CHALLENGE | List each line of the data that holds the string "random", please.
• • • • • • •
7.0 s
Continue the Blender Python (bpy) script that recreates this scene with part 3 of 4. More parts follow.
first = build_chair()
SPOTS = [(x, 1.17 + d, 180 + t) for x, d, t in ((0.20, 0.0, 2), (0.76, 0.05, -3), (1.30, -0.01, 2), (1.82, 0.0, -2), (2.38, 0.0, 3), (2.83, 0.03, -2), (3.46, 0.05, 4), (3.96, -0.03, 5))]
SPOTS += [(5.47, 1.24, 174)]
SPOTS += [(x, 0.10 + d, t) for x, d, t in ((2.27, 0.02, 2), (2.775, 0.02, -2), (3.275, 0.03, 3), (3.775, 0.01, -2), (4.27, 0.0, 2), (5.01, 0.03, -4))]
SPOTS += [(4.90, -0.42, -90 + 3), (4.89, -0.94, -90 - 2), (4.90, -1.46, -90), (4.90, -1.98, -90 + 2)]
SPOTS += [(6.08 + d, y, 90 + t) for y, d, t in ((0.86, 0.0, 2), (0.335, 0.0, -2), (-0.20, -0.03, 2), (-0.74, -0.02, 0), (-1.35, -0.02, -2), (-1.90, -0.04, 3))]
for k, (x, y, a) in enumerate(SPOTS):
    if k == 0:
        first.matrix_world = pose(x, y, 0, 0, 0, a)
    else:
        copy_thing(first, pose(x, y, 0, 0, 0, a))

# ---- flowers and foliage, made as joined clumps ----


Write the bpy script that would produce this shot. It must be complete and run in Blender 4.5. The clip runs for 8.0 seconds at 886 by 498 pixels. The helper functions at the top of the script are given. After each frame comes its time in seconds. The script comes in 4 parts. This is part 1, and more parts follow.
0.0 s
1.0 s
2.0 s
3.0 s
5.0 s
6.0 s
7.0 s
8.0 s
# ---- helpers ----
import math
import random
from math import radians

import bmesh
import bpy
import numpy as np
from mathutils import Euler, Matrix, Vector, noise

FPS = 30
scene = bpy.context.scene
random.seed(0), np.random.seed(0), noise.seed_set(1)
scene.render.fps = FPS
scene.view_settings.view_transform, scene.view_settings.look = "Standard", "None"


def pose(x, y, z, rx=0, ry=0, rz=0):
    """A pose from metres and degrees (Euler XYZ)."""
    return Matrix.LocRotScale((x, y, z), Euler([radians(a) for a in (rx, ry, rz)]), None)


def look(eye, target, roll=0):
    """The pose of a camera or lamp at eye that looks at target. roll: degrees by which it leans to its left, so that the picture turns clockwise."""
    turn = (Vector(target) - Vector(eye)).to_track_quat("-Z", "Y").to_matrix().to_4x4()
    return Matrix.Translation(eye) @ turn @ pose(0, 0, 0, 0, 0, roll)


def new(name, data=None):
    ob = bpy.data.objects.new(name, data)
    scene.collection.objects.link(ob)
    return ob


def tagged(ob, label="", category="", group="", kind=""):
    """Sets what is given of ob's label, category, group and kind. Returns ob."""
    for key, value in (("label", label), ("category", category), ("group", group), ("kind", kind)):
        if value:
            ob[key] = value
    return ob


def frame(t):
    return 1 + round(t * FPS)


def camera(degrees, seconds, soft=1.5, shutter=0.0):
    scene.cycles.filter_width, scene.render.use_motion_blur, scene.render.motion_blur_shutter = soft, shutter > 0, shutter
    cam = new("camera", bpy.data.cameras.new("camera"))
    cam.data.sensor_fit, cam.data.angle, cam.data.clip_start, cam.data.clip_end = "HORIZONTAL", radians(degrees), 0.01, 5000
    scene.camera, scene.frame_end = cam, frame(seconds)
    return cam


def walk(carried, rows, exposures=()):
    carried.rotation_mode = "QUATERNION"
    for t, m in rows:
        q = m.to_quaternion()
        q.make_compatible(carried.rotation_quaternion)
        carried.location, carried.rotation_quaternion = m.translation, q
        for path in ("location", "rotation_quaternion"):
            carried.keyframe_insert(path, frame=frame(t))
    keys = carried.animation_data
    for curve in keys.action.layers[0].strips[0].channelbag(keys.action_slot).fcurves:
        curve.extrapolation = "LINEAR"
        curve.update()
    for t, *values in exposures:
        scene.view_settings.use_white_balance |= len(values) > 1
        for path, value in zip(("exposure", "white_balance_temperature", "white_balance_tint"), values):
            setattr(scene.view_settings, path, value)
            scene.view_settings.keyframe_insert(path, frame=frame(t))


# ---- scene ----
• • • • • • •
RESPONSE |
import random
random.seed(0), np.random.seed(0), noise.seed_set(1)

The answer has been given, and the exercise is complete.